US 12,111,791 B2
Using machine learning to select compression algorithms for compressing binary datasets
John Krasner, Coventry, RI (US); and Sweetesh Singh, Benares (IN)
Assigned to DELL PRODUCTS, L.P., Hopkinton, MA (US)
Filed by EMC IP HOLDING COMPANY LLC, Hopkinton, MA (US)
Filed on Dec. 7, 2020, as Appl. No. 17/113,237.
Prior Publication US 2022/0179829 A1, Jun. 9, 2022
Int. Cl. G06F 16/174 (2019.01); G06N 5/04 (2023.01); G06N 20/00 (2019.01)

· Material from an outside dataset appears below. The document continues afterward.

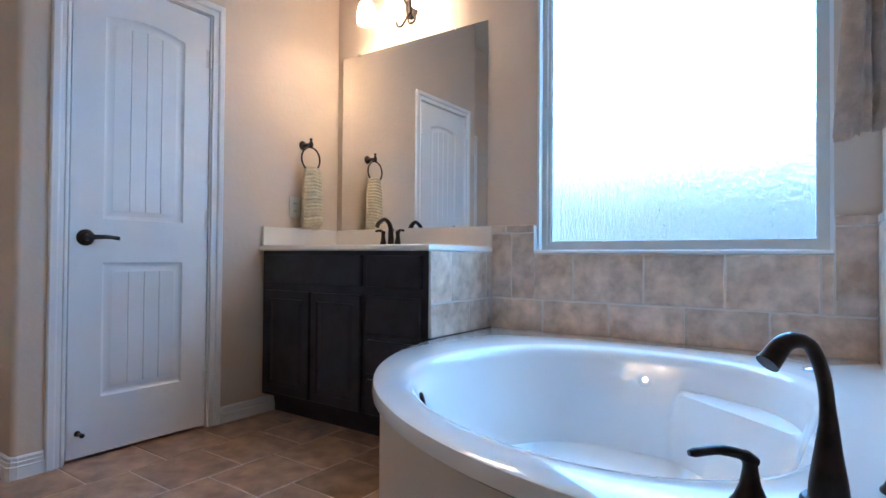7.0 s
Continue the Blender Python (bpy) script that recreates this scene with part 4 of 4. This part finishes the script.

CPC G06F 16/1744 (2019.01) [G06N 5/04 (2013.01); G06N 20/00 (2019.01)] 20 Claims
OG exemplary drawing
 
1. An apparatus comprising:
at least one compute node that manages access to non-volatile storage, the compute node configured to respond to commands from host nodes to access host application data stored on the non-volatile storage, wherein the host application data comprises binary data;
a data model that has been trained to predict compression efficiency of binary data structures by a plurality of data compression algorithms based on sizes of components of the binary data structures, where each of the binary data structures comprises a header, metadata, signature, encoding, and a plurality of the components; and
a recommendation engine that uses the data model to determine which one of the plurality of data compression algorithms will most efficiently compress selected binary data and recommends that compression algorithm;
wherein the compute node compresses the selected binary data using the recommended compression algorithm.